### Task instructions
Output the material exactly, but drop every image it holds.

--- Start ---

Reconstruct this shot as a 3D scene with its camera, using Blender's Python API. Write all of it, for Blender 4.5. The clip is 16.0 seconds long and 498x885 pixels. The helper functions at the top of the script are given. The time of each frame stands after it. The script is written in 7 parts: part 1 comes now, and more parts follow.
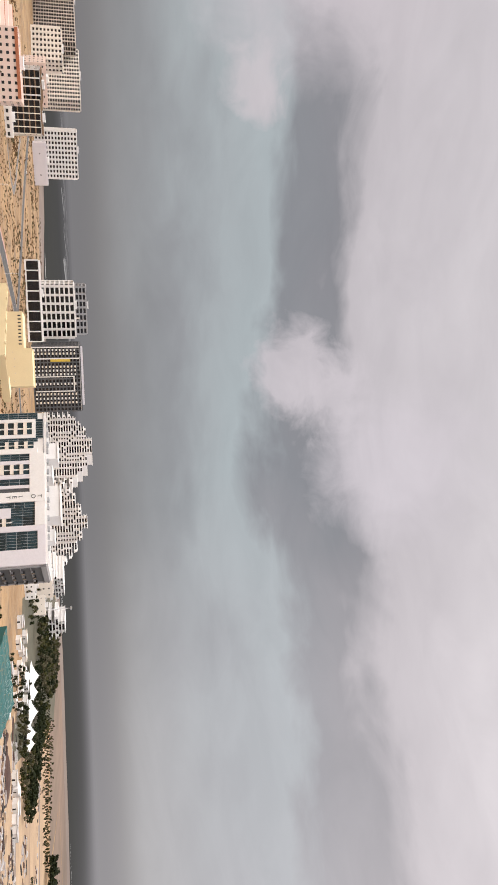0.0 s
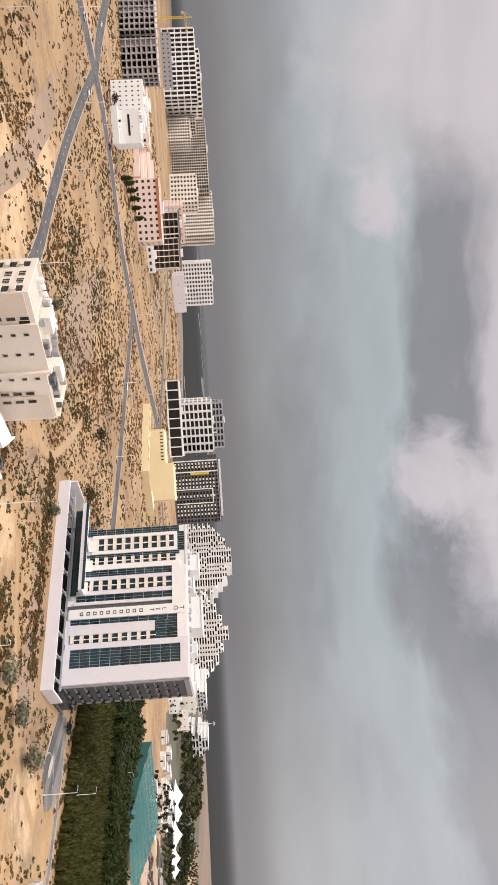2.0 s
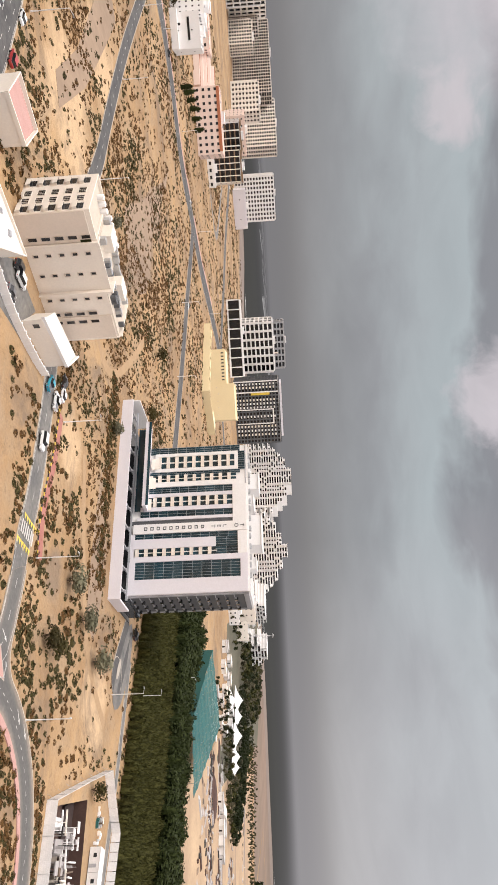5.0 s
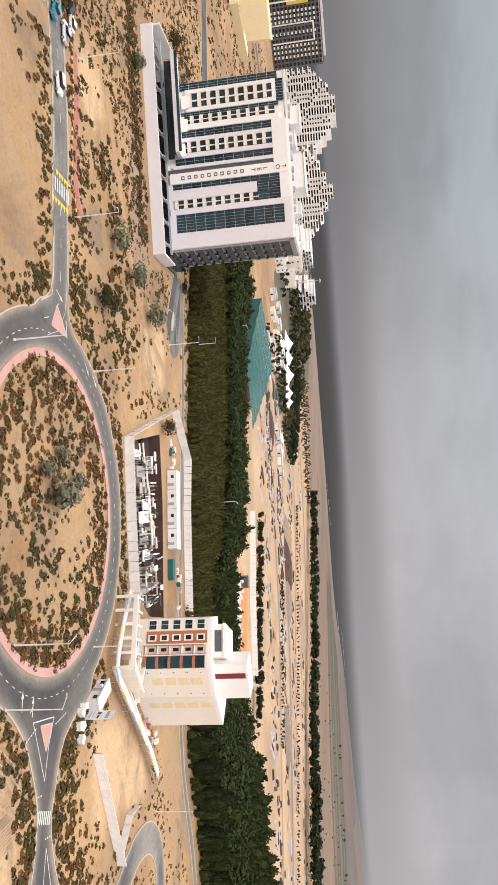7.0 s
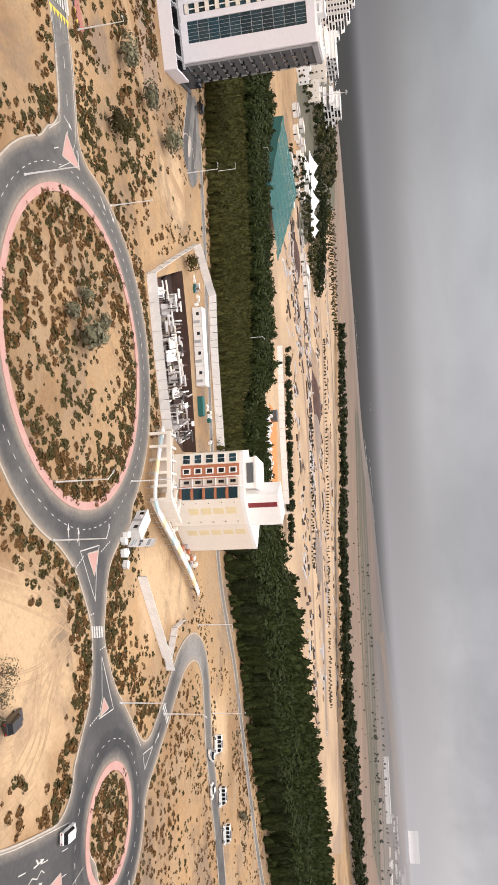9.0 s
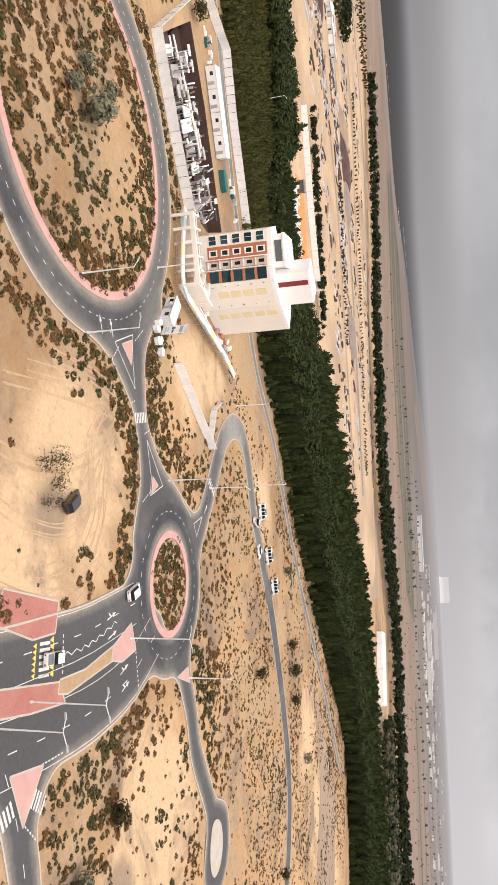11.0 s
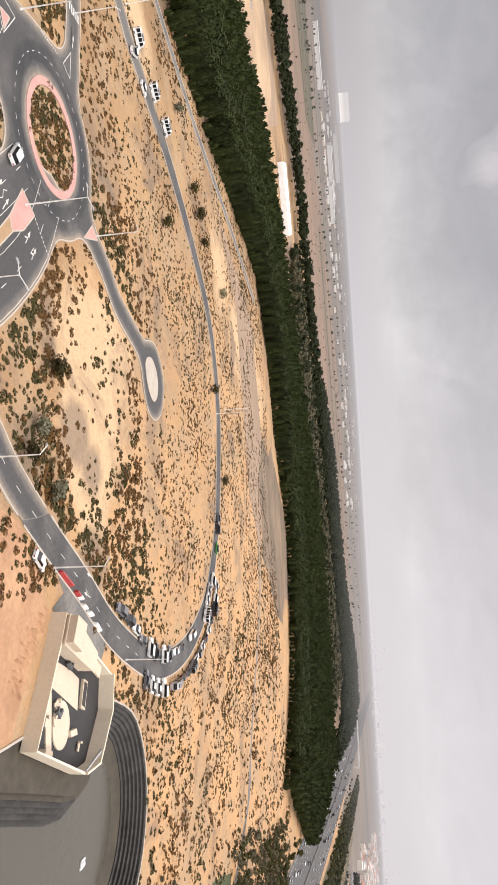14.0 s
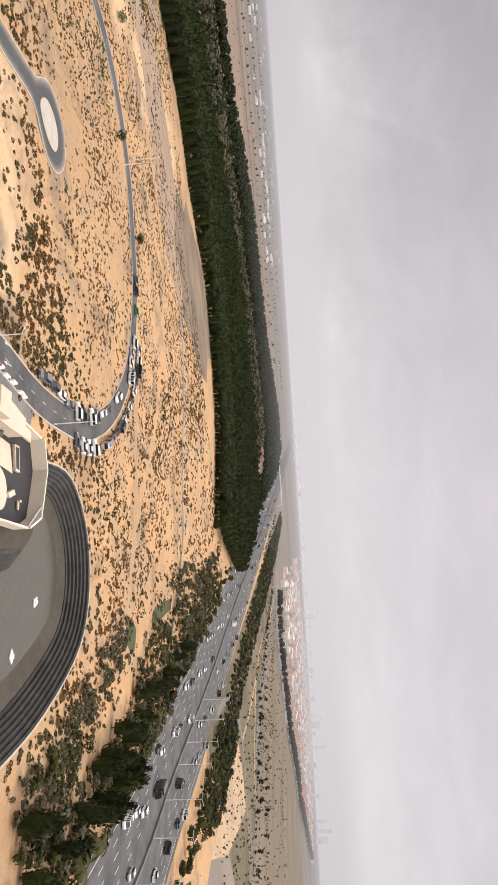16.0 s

--- End ---

### Final result
Reconstruct this shot as a 3D scene with its camera, using Blender's Python API. Write all of it, for Blender 4.5. The clip is 16.0 seconds long and 498x885 pixels. The helper functions at the top of the script are given. The time of each frame stands after it. The script is written in 7 parts: part 1 comes now, and more parts follow.
0.0 s
2.0 s
5.0 s
7.0 s
9.0 s
11.0 s
14.0 s
16.0 s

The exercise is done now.